Since stay order was not sought to be extended, 22 out of 64 unofficial respondents withdrew the amounts to a tune of Rs. 27,89,205/- by filing Interlocutory Applications in the Labour Court. For the foregoing reasons and under the circumstances, this Court does not see any impropriety in the Labour Court, in the facts of the present case, in permitting the withdrawal of deposited amount. 12. It is the further case of petitioner that neither respondent workmen nor their Counsel disclosed to Labour Court about the settlements already made with respect to 32 workmen. As a result, the Labour Court, without deducting the amount already paid to the tune of Rs.43,33,550/-, directed Petitioner to pay full claim amount of Rs. 1,58,12,319/- as prayed in M.P. The claim amount was not backed by proper calculation or supporting documents, which amounts to suppression of material facts and misleading the Court. On the other hand, unofficial respondents contend that they came to know about the alleged full and final settlements said to have been made with 32 employees only after filing of the present Writ Petition. No records whatsoever were filed before the Labour Court in M.P. No. 51 of 2004 to show that such settlements had been effected outside the Court. In the absence of such record, there was no occasion for the Labour Court to consider the same.

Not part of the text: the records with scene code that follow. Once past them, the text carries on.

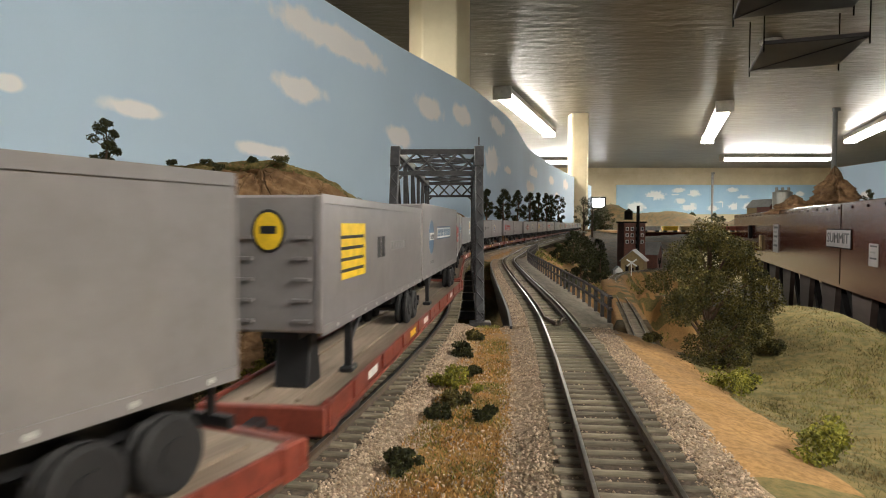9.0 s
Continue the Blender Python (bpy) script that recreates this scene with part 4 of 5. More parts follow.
for u in np.arange(0.35, fascia_len, 0.16):
    scr = part("screw", Shape().rod((u, 0, 0.108), (u, 0.003, 0.108), 0.005, 8), DARK, bpy.data.objects["fascia"])
seam = part("joint_strip", Shape().box(1.44, 1.444, 0.0, 0.0015, -0.16, 0.12), DARK, bpy.data.objects["fascia"])
PLYW = material("brown_plywood", (0.026, 0.014, 0.010), 0.85, second=(0.04, 0.027, 0.02), scale=20, stretch=(0.2, 1, 1))
for u in np.arange(0.5, fascia_len, 0.42):
    leg = tagged(new("plywood_trestle"), "tapered brown plywood trestle under the fascia", "trestle", "bench trestles")
    part("plate", Shape().prism([(-0.11, -0.176), (0.11, -0.176), (0.03, -0.55), (-0.03, -0.55)], "y", -0.06, -0.04), PLYW, leg)
    part("foot", Shape().box(-0.03, 0.03, -0.075, -0.03, FLOOR, -0.55), PLYW, leg)
    part("brace", Shape().beam((0.05, -0.07, -0.20), (0.23, -0.07, -0.34), 0.02, 0.035), DARK, leg)
    part("brace", Shape().beam((0.23, -0.07, -0.34), (0.36, -0.07, -0.20), 0.02, 0.035), DARK, leg)
    leg.matrix_world = fascia_rot @ Matrix.Translation((u, 0, 0))


# ---- rolling stock ----
NOSERED = material("faded_red_ink", (0.50, 0.13, 0.02), 0.5, scale=300)


def wheelset(parent, y, r, mat):
    w = new("wheelset")
    w.parent = parent
    w.location = (0, y * HO, r * HO)
    for s in (-1, 1):
        part("wheel", Shape(HO).rod((s * 0.66, 0, 0), (s * 0.80, 0, 0), r, 16), mat, w)
    return w


def build_loco(number, cab_first):
    loco = tagged(new("diesel_locomotive"), "yellow and grey six-axle diesel locomotive with red sill stripe", "locomotive", "locomotives of the train")
    k = HO
    L = 9.55                     # half length of the frame
    part("frame", Shape(k, 0.9).box(-1.5, 1.5, -L, L, 1.28, 1.58), HGREY, loco, bevel=0.04)
    for s in (-1, 1):
        part("sill_stripe", Shape(k, 0.9).box(s * 1.5, s * 1.56, -L + 0.6, L - 0.6, 1.20, 1.36), RED, loco, "red sill stripe")
        part("side_sill", Shape(k, 0.9).box(s * 1.50, s * 1.545, -L + 0.6, L - 0.6, 1.365, 1.60), YELLOW, loco)
    part("fuel_tank", Shape(k, 0.9).prism([(-1.35, 0.75), (-1.1, 0.42), (1.1, 0.42), (1.35, 0.75), (1.35, 1.25), (-1.35, 1.25)], "y", -2.6, 2.4), HGREY, loco, bevel=0.08)
    for s in (-1, 1):
        part("air_tank", Shape(k, 0.9).rod((s * 1.33, -2.4, 1.12), (s * 1.33, 2.3, 1.12), 0.2, 12), HGREY, loco, smooth=False)
    for ty in (-6.1, 6.1):
        t = part("truck", Shape(k, 0.9).box(-0.9, 0.9, ty - 2.2, ty + 2.2, 0.55, 1.15), BLACK, loco)
        for s in (-1, 1):
            fr = Shape(k, 0.9)
            fr.prism([(ty - 2.45, 0.62), (ty - 2.3, 0.92), (ty - 0.9, 0.86), (ty, 0.98), (ty + 0.9, 0.86), (ty + 2.3, 0.92), (ty + 2.45, 0.62), (ty + 2.1, 0.50), (ty + 1.2, 0.62),
                      (ty, 0.50), (ty - 1.2, 0.62), (ty - 2.1, 0.50)], "x", s * 1.16, s * 1.34)
            part("side_frame", fr, SILVER, t, "silver truck side frame", bevel=0.04)
            for ay in (-1.75, 0, 1.75):
                j = Shape(k, 0.9).box(s * 1.30, s * 1.47, ty + ay - 0.24, ty + ay + 0.24, 0.40, 0.80)
                part("journal_box", j, SILVER, t, bevel=0.06)
            for ay in (-0.9, 0.9):
                part("spring", Shape(k, 0.9).rod((s * 1.38, ty + ay, 0.45), (s * 1.38, ty + ay, 0.85), 0.17, 8), SILVER, t)
            part("brake_cylinder", Shape(k, 0.9).rod((s * 1.42, ty - 1.5, 1.02), (s * 1.42, ty - 0.6, 1.02), 0.14, 8), SILVER, t)
            part("brake_cylinder", Shape(k, 0.9).rod((s * 1.42, ty + 0.6, 1.02), (s * 1.42, ty + 1.5, 1.02), 0.14, 8), SILVER, t)
        for ay in (-1.75, 0, 1.75):
            wheelset(loco, ty + ay, 0.5, BLACK)
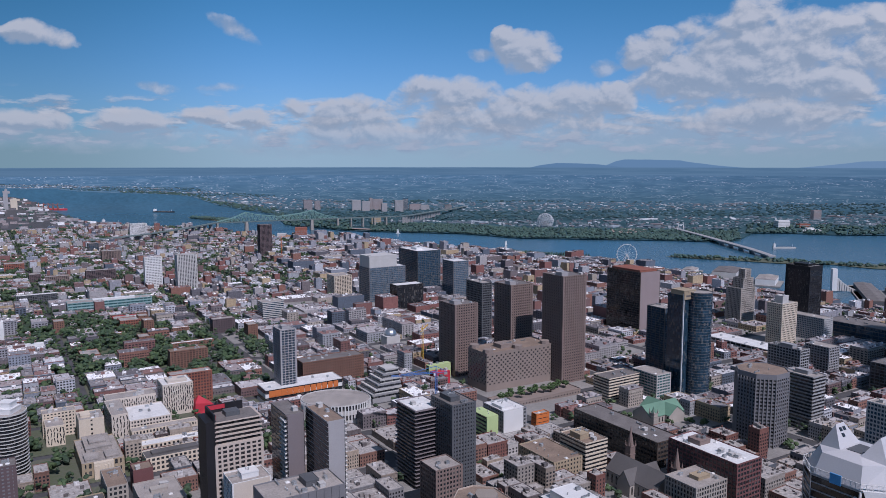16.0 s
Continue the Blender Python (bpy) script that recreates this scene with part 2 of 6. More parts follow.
def palette(name, cols, rough=0.85, source="island", fine=0.4, vary=0.25):
    """One of several colours for each separate piece (island) or each object."""
    m = bpy.data.materials.new(name)
    m.use_nodes = True
    n, l = m.node_tree.nodes, m.node_tree.links
    b = n["Principled BSDF"]
    b.inputs["Roughness"].default_value = rough
    ramp = n.new("ShaderNodeValToRGB")
    ramp.color_ramp.interpolation = "CONSTANT"
    e = ramp.color_ramp.elements
    while len(e) < len(cols):
        e.new(0.5)
    for i, c in enumerate(cols):
        e[i].position = i / len(cols)
        e[i].color = (*c, 1)
    if source == "island":
        l.new(n.new("ShaderNodeNewGeometry").outputs["Random Per Island"], ramp.inputs[0])
    else:
        l.new(n.new("ShaderNodeObjectInfo").outputs["Random"], ramp.inputs[0])
    t = n.new("ShaderNodeTexNoise")
    t.inputs["Scale"].default_value, t.inputs["Detail"].default_value = fine, 5
    l.new(n.new("ShaderNodeTexCoord").outputs["Object"], t.inputs["Vector"])
    r = n.new("ShaderNodeMapRange")
    r.inputs["From Min"].default_value, r.inputs["From Max"].default_value = 0.3, 0.7
    r.inputs["To Min"].default_value, r.inputs["To Max"].default_value = 1 - vary, 1 + vary
    l.new(t.outputs["Fac"], r.inputs["Value"])
    hv = n.new("ShaderNodeHueSaturation")
    l.new(ramp.outputs[0], hv.inputs["Color"])
    l.new(r.outputs[0], hv.inputs["Value"])
    l.new(hv.outputs[0], b.inputs["Base Color"])
    return m


def glass(name, col, rough=0.08, spec=0.6, bump=0.02, cell=(2.1, 2.1, 3.6), blinds=(0.16, 0.15, 0.135)):
    """Window glass, each pane a little different, some with drawn blinds."""
    m = mat(name, col, rough=rough, vary=0.5, scale=0.12, fine=0.35, bump=bump, spec=spec, rand=0.15)
    n, l = m.node_tree.nodes, m.node_tree.links
    b = n["Principled BSDF"]
    was = b.inputs["Base Color"].links[0].from_socket
    tc = n.new("ShaderNodeTexCoord").outputs["Object"]
    add = n.new("ShaderNodeVectorMath")
    add.operation = "ADD"
    add.inputs[1].default_value = (0.83, 0.83, 0.2)
    l.new(tc, add.inputs[0])
    sn = n.new("ShaderNodeVectorMath")
    sn.operation = "SNAP"
    sn.inputs[1].default_value = cell
    l.new(add.outputs[0], sn.inputs[0])
    wn_ = n.new("ShaderNodeTexWhiteNoise")
    l.new(sn.outputs[0], wn_.inputs["Vector"])
    ramp = n.new("ShaderNodeValToRGB")
    e = ramp.color_ramp.elements
    e[0].position, e[0].color = 0.0, (0.7, 0.7, 0.7, 1)
    e[1].position, e[1].color = 0.85, (1.3, 1.3, 1.3, 1)
    mul = n.new("ShaderNodeMix")
    mul.data_type, mul.blend_type = "RGBA", "MULTIPLY"
    mul.inputs[0].default_value = 1.0
    l.new(wn_.outputs["Value"], ramp.inputs[0])
    l.new(was, mul.inputs[6])
    l.new(ramp.outputs[0], mul.inputs[7])
    gt = n.new("ShaderNodeMath")
    gt.operation = "GREATER_THAN"
    gt.inputs[1].default_value = 0.9
    l.new(wn_.outputs["Value"], gt.inputs[0])
    half = n.new("ShaderNodeMath")
    half.operation = "MULTIPLY"
    half.inputs[1].default_value = 0.55
    l.new(gt.outputs[0], half.inputs[0])
    mx = n.new("ShaderNodeMix")
    mx.data_type = "RGBA"
    l.new(half.outputs[0], mx.inputs[0])
    l.new(mul.outputs[2], mx.inputs[6])
    mx.inputs[7].default_value = (*blinds, 1)
    l.new(mx.outputs[2], b.inputs["Base Color"])
    return m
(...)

Since the plea of full and final settlement with 32 employees is unsupported by record in M.P. No. 51 of 2004, and the Labour Court cannot be faulted for not considering what was never placed before it. 13. Therefore, this Court finds that the order of the Labour Court-II, Hyderabad, in M.P. No. 51 of 2004 dated 18-01-2019 does not suffer from illegality or infirmity warranting interference under Article 226 of the Constitution of India. Accordingly, this Writ Petition fails and the same is hereby dismissed. 14. Consequently, the interim order dated 26-04-2019 stands vacated automatically.